Let us now turn our back on the château and enter the lices, for this is what they called the space circumscribed by the two walls of the City. We have seen above that from 1240 the town had a double wall, but the first, probably much damaged by the lords of Trencavel, was doubtless reconstructed in, and appears to date almost entirely from, the reign of St. Louis. It is composed of curtains elevated upon the rock and which never could have been of a great height: since the ground of the lices was made, it has gained in height. Sometimes the two curtains were quite far apart, sometimes, on the contrary, they are close together, and the straight passage between them was formerly closed by walls with battlements and solid gates.
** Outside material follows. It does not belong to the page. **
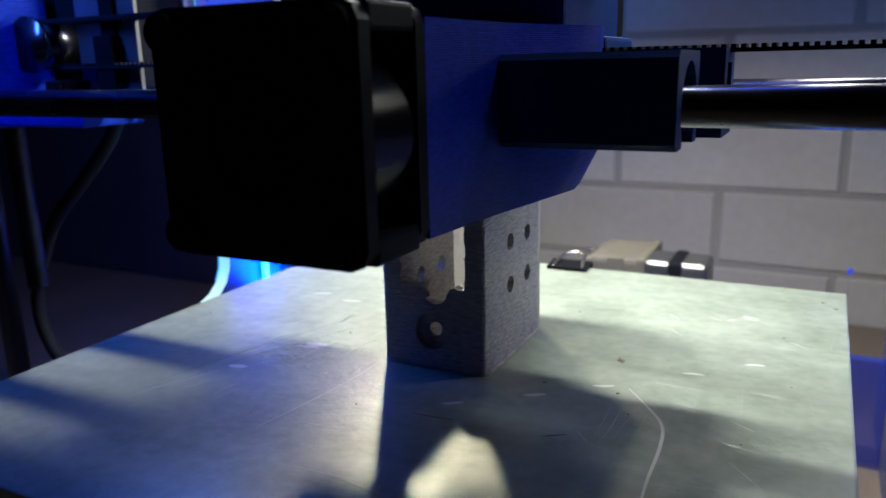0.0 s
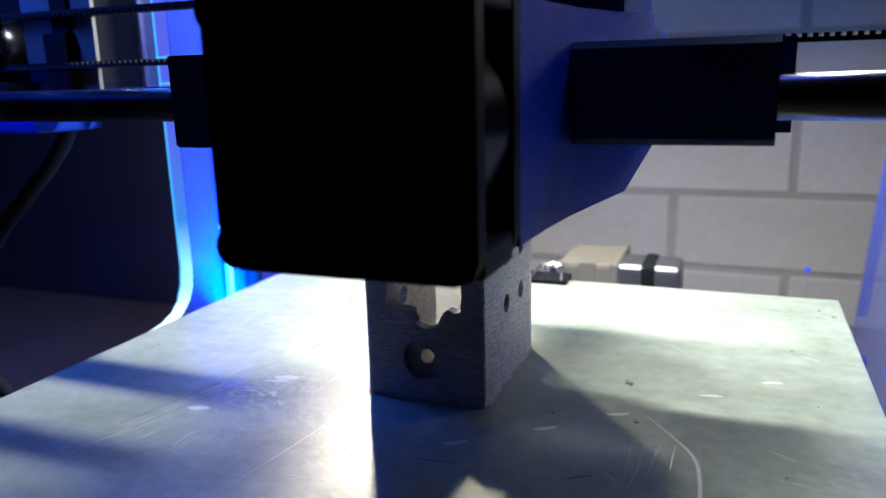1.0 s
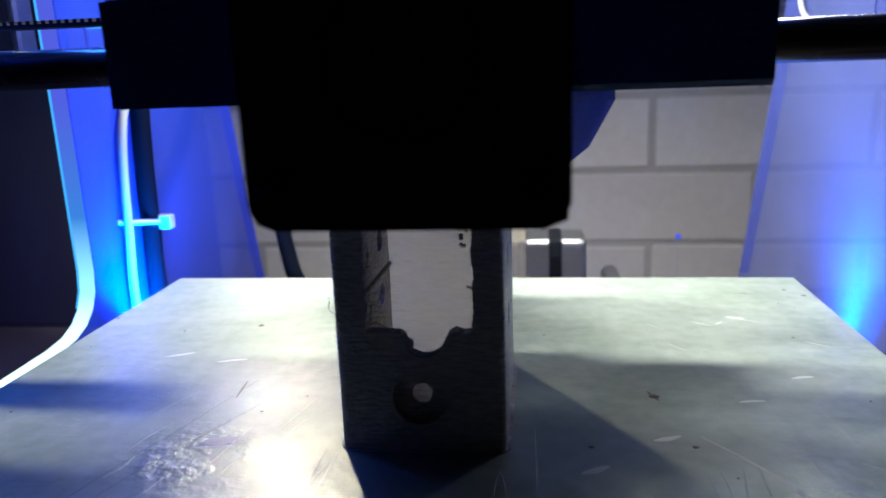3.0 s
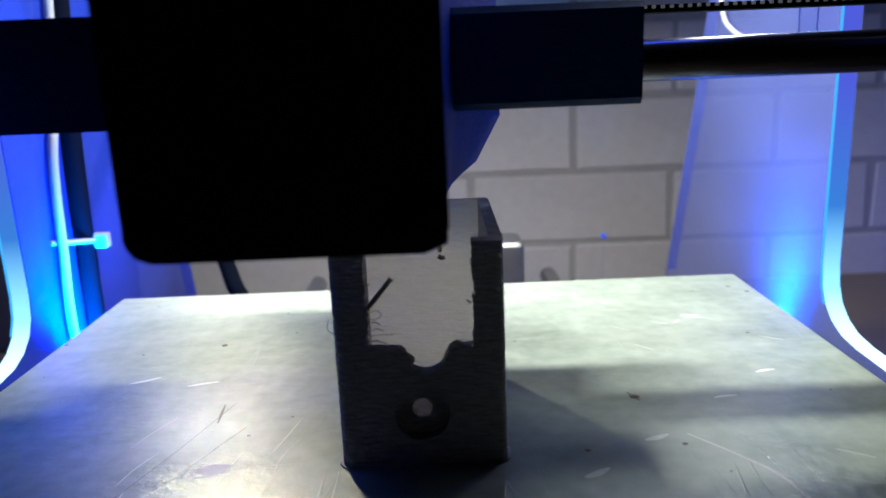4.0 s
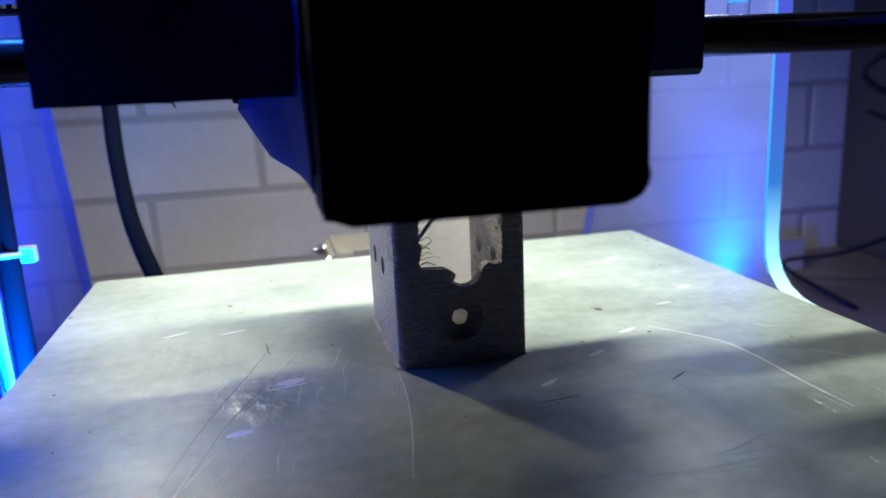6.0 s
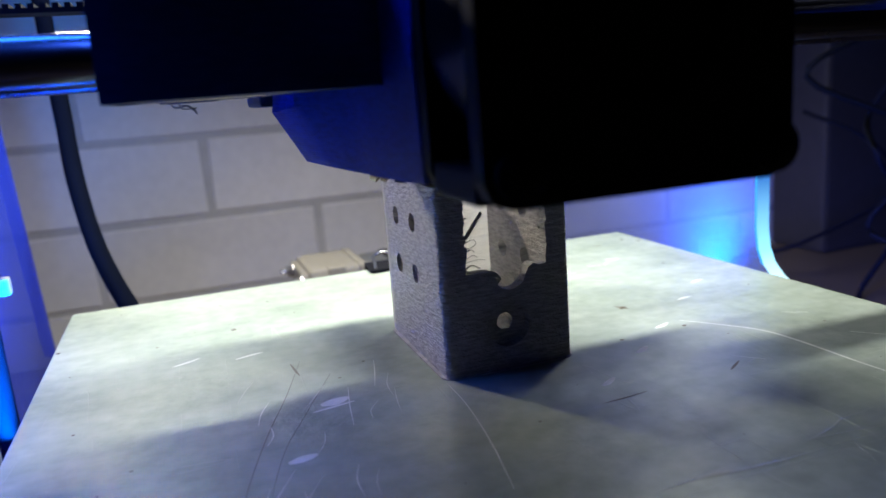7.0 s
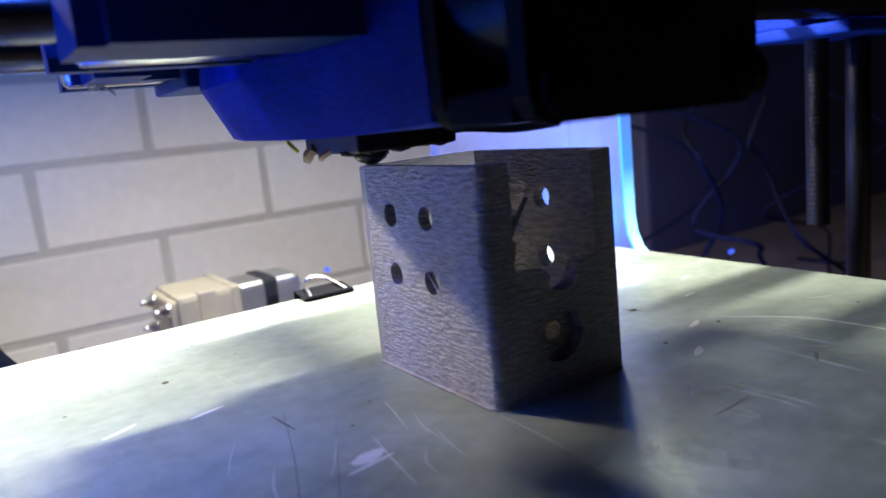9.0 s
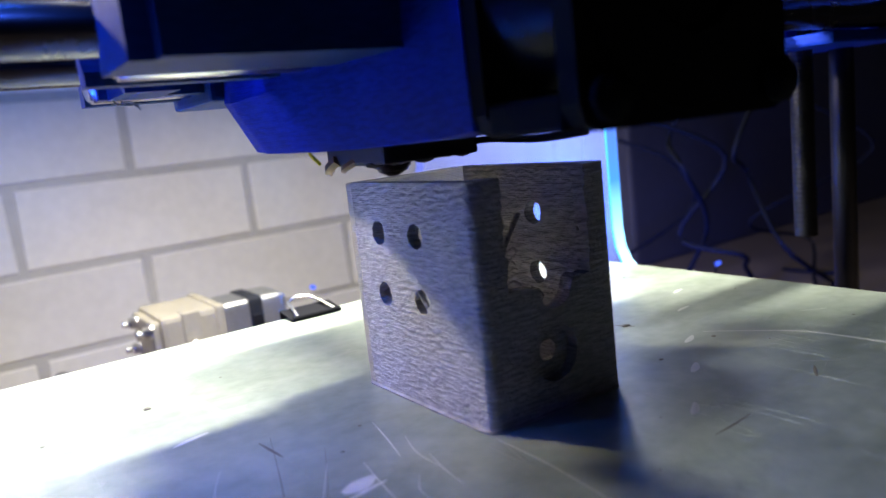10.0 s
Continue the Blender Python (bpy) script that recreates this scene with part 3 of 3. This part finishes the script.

Most of the towers which flank the exterior wall are very simple and are quite low; as a rule, they are composed of two storeys and their platform is covered with a pointed roof covered with slate.
The interior enclosure, which is much stronger and better preserved than the exterior, dates only in part from the Thirteenth Century, but if the royal architects have respected the work of their predecessors as scrupulously as possible, they have never hesitated to transform the defective or insufficient portions, whenever they felt it practical. This second enclosure is at once higher and stronger than its neighbour, the towers are closer together and better arranged for defence. The elevated and spacious curtains still carry traces of the hourds which surmounted them in times of war; in many of those near the château, the base dates from the time of a remote epoch,—perhaps the time of the Romans, but the tops were remodelled in the Thirteenth Century by Saint-Louis, or Philip the Bold. Moreover, these princes made no other changes in the whole wall that extends from the château to the Tower of the Inquisition; you particularly notice the Tower of Justice, a beautiful building with four stories of the feudal period, and the Visigoth Tower, cleverly restored, too cleverly perhaps, by Viollet-le-Duc, but an interesting example of the military system of the Gallo-Romans of the Decadence.